Cluster analysis finds groups of similar respondents, where respondents are considered to be similar if there are relatively small differences between their average ratings. As an example, look at the plot below. It is a scatterplot showing data for 18 respondents on two numeric variables. You can hopefully see that the dots fall into two groups. If you used cluster analysis to analyze this data, provided you didn't do something wrong, it would also identify the same two groups that you can see. These groups are then called clusters.
Typically we have many more than two variables and this makes it difficult for us to visualize the data and determine the clusters. It is in such situations that we need to use cluster analysis. Consider the data below, which shows the responses of 20 respondents to 7 variables (this is from SPSS). Can you see a pattern? Perhaps you can find one if you work hard. However, these 20 respondents are from a total sample of 498 respondents and few people could read a table showing all of their data and identify any clusters, which is why cluster analysis (or, better yet, Latent Class Analysis) is used to find clusters in the data. SurveyAnalysis.org has a detailed discussion of how cluster analysis works.
This example analyzes the data that was previewed at the end of the previous section. You can download the SPSS data file and questionnaire if you wish to replicate the example. The data contains seven variables measuring attitudes towards mobile phones, where respondents were asked to give their degree of agreement/disagreement with the following statements:
- Technology is fascinating
- I am often surprised by the size of bills
- I find it difficult to determine best deal
- I spent a lot of time shopping for best deal
- I closely monitor the time I spend on the phone
- Cost is a factor when deciding where to SMS or phone
- I try to keep calls short and to the point
The scale used was:
Strongly agree Agree a little Neither Disagree a little Strongly disagree DON’T KNOW
Consequently, prior to analyzing the data the data needed to be prepared in two ways:
- People that said DON'T KNOW were assigned missing value codes in the corresponding variables.

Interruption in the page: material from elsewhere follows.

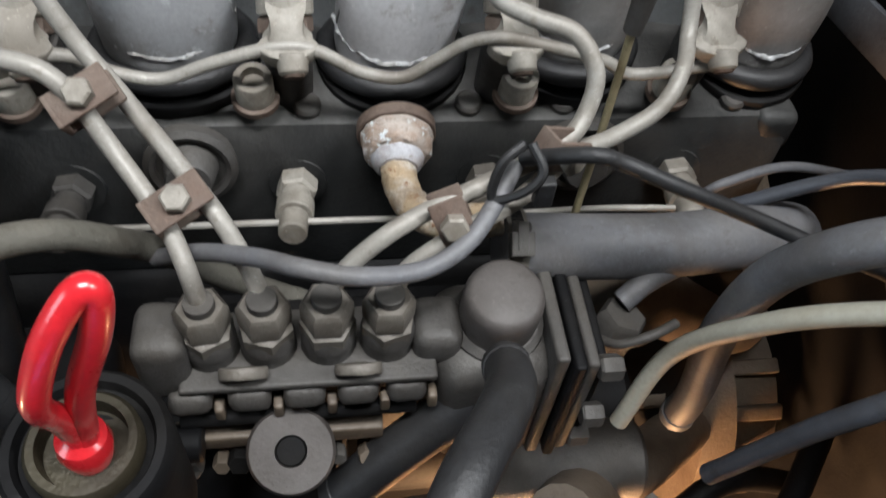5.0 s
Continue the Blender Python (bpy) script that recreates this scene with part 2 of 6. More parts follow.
BEAD = mat("chalky_corrosion", (0.55, 0.56, 0.56), 0.85, 0.0, (0.22, 0.225, 0.23), 0.75, 70, 500, 0.6, spots=(0.16, 0.16, 0.165), spot_level=0.58)
STEELM = mat("oily_zinc_steel", (0.125, 0.113, 0.096), 0.55, 0.2, (0.075, 0.064, 0.053), 0.55, 60, 700, 0.25, dust=0.45, dust_color=(0.19, 0.17, 0.142))
MATTEB = mat("matte_black_bolt", (0.010, 0.010, 0.010), 0.9, 0.0, (0.02, 0.018, 0.015), 0.5, 40, 400, 0.3, spec=0.1)
PALEBL = mat("blue_grey_plastic", (0.20, 0.225, 0.28), 0.45, 0.0, (0.16, 0.175, 0.21), 0.4, 20, 300, 0.06)
CAPM = mat("brown_domed_cap", (0.072, 0.06336, 0.05904), 0.6, 0.1, (0.065, 0.056, 0.052), 0.55, 45, 500, 0.15, dust=0.3, dust_color=(0.17, 0.155, 0.14), spots=(0.15, 0.13, 0.115), spot_level=0.68)
CORRP = mat("rusty_crusted_pipe", (0.40, 0.30, 0.19), 0.85, 0.0, (0.50, 0.48, 0.44), 0.6, 90, 500, 0.9, spots=(0.20, 0.10, 0.05), spot_level=0.58)
CORRB = mat("blue_white_oxide", (0.42, 0.42, 0.44), 0.8, 0.0, (0.32, 0.26, 0.22), 0.6, 90, 500, 0.5)
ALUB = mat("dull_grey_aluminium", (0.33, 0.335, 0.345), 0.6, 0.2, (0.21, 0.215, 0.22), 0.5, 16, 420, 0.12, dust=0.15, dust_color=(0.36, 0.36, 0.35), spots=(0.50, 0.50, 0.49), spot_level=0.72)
# ALUM: the weaker light on the rear runners, put into a darker colour
ALUM = mat("shaded_aluminium", (0.215, 0.212, 0.208), 0.62, 0.2, (0.13, 0.127, 0.122), 0.55, 16, 420, 0.12, dust=0.2, dust_color=(0.36, 0.35, 0.33), spots=(0.48, 0.48, 0.47), spot_level=0.70)
CABLE = mat("slate_cable_sheath", (0.055, 0.060, 0.072), 0.38, 0.0, (0.05, 0.052, 0.06), 0.4, 30, 400, 0.12, dust=0.35, dust_color=(0.12, 0.12, 0.125))
ORNG = mat("orange_wire", (0.5, 0.17, 0.05), 0.45)
GRNW = mat("green_wire", (0.03, 0.22, 0.16), 0.45)
INSUL = mat("insulating_mat_foam", (0.288, 0.2772, 0.2412), 0.9, 0.0, (0.27, 0.245, 0.20), 0.55, 28, 220, 0.8, spots=(0.30, 0.23, 0.15), spot_level=0.62)

# ---- shape helpers ----
INDEX = {}


# the front of the bay stands slightly askew to the engine block
ASKEW = Matrix(((1.02064, -0.16540, 0.10358, -0.03155), (0.16455, 1.02588, 0.01676, 0.03503), (-0.10493, 0.0, 1.03382, -0.01964), (0, 0, 0, 1)))
PLACE = [Matrix.Identity(4)]


def base(name, at, label, category, group="", kind=""):
    """A thing: an empty at its base, to carry its parts."""
    ob = new(name)
    at = PLACE[0] @ Vector(at)
    ob.location = at
    ob.empty_display_size = 0.01
    INDEX[ob.name] = Matrix.Translation(at)
    return tagged(ob, label, category, group, kind)


def part(name, bm, material, parent=None, label="", smooth=True):
    me = bpy.data.meshes.new(name)
    bm.transform(PLACE[0])
    bmesh.ops.recalc_face_normals(bm, faces=bm.faces)
    bm.to_mesh(me)
    bm.free()
    me.materials.append(material)
    if smooth:
        me.polygons.foreach_set("use_smooth", [True] * len(me.polygons))
        me.set_sharp_from_angle(angle=radians(38))
    ob = new(name, me)
    if parent is not None:
        ob.parent = parent
        top = parent
        while top.parent is not None:
            top = top.parent
        if parent.type == "EMPTY":
            ob.matrix_parent_inverse = INDEX[top.name].inverted()
    if label:
        ob["label"] = label
    return ob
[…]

- The data was recoded so that a value of 1 was assigned to Strongly disagree, 2 to Disagree a little and so on up to 5. Note that these precise values are arbitrary as there is no good reason why these categories should be assigned values from 1 to 5 with a space of 1 between each scale point. While arbitrary, this is, nevertheless, standard practice.
SPSS's Two Step Cluster analysis routine, which is the best of the cluster analysis techniques that is available in SPSS,[note 1] recommends the following five cluster solution.
The top row of the table shows the sizes of the clusters. We can see that approximately 25% of the sample is in the first cluster, 22% in the second and so on.
The variables are then listed underneath each cluster in the order of their importance in determining cluster membership. Looking at cluster 1 we can see that the variable shown at the top is Difficult to determine best deal. As its average value is 1.92 and, as a 2 represents Disagree a little we can conclude that people in cluster 1 find it relatively easy to identify the best deal. Looking elsewhere in the table we can see that all the other clusters found it hard to find the best deal (i.e., as their averages are much higher than 1.92). Similarly, if we look at cluster 2 we can see that the most important determinant of membership of this cluster was level of agreement with the statement Closely monitors time on phone.
In a real-world study the basic process from this point would be to:
- Create a summary of the unique aspects of each of the clusters.
- Run crosstabs of the clusters against other interesting tables to see if there are any further interesting relationships.
- Examine alternative cluster analysis solutions. Generally it is useful to explore solutions with fewer clusters than those that are automatically suggested. In this case, a five cluster solution was automatically identified so it would be advisable to also review solutions with four, three and two clusters. (Note that there is no truly scientific method for determining the number of clusters and that all automated methods for selecting the number of clusters really do is identify the maximum number that is likely to be sensible.)
- Come up with evocative names for each of the clusters (e.g., "The big talkers").
- As it can also handle categorical variables and automatically recommends a specified number of clusters.